Draining water + filtering bean skin

Then, mix in some salt (aka dry salting). We don't add any water here as a brine solution, but use the water inside the sprouts themselves to make the brine. Like sauerkraut, the percentage of salt we use for sprout kraut is 2%. For 200 grams of sprouts, we'll be using 4 grams of salt. You can use pink salt (aka Himalaya salt) or Celtic salt for best nutritional value.

Adding salt

After that, add in the spices and mix them up. The sprouts now are really beginning to smell really good (that you'd want a bite). You can stuff the spiced sprouts in the jar now; however, because they are still firm and fluffy, it may be slightly harder to stuff in.


You can let the sprouts sit for half an hour or 2 hours so they turn more runny and softer. The hand-mixing can also make them soft. It will then be easier to put them into the jar.

Let bowl sit + runny water


Step 4: Put Spiced Sprouts In the Jar & Add Top Layer Of Oil

Prepare a mason jar for the sprouts. Before using, you can steam sterilize it. If you dip the jar into hot boiling water for sterilizing, you can put a knife or spoon (or some metal utensils) in the jar to prevent jar cracking.

Then, put the sprouts into the jar. Wipe off any sprouts sticking on the wall.


Compress the contents down tightly to squeeze air out. And finally, add a top layer of oil. A layer from 0.5-1 cm (1/4 - 1/2 in.) will be good enough.

This top layer acts as a barrier to prevent air or molds from getting in. So the sprouts can do their job fermenting nicely underneath. Leave no sprouts poking up above the oil.

Adding oil layer

For the oil, you can use sesame or olive oil. Sesame oil tastes great for sprout kraut. Olive oil is also a healthy option. To use the oil efficiently, you can make a large batch in a small mouth jar. This way, as the open area of the jar is smaller, the amount of oil you pour in will also be less.

Then, close the lid, date it and we can begin the fermentation process.


The Next Two Stages

Room Temperature

After closing the lid, you can let the kraut jar sit at room temperature on your countertop to kickstart the fermentation. Depending on your local weather, it could be 1-2 days or longer. If it's too cold where you're at, place the jar near the side of the fridge for warmth.

After a few days, you may see a lot of air bubbles floating up on the surface and around the smaller gaps between the sprouts. The bubbles may push the sprouts above the oil layer a bit. When you see the bubbles, it's a good time we can begin the second step.

Slow Fermentation

After the room temperature stage, we'll place our sprout kraut in a cooler/the fridge for at least 3 weeks. Above 4C (39.2F) and below 10C (50F) would be good enough. During this stage, we'll do the slow fermentation process. This is to enhance the scent and flavor of the sprouts.

Done Jar

When you take the sprouts out after 21 days, you may see some white sediments at the bottom.

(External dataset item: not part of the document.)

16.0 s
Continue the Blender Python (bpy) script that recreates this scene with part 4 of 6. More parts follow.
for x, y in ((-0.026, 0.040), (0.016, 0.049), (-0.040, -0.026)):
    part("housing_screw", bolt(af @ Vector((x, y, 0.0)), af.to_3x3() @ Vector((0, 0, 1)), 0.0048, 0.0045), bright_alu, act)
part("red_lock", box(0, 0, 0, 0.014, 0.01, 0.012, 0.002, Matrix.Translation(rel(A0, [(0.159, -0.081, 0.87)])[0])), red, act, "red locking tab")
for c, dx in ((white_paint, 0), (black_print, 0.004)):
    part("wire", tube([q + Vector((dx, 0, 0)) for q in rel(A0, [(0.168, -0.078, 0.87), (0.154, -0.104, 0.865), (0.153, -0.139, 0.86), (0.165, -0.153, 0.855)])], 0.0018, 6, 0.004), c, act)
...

These are the minerals + yeast + the dead bodies of yeast. It is good and is still edible. Then, the next layer of sprouts has a nice color blended with the oil that has dripped down a bit. And the top layer of sprouts has a darker color.

The smell is nice. And it tastes really good.

How Long Will The Sprout Kraut Be Good For?

The sprout kraut can be good for a long time, 3 months or more. The point when you should you discard the jar though, is if you see signs of molds (like green, yellow, black, pink etc.) on top. Also if it gets slimy, you may want to throw it away and start a new batch.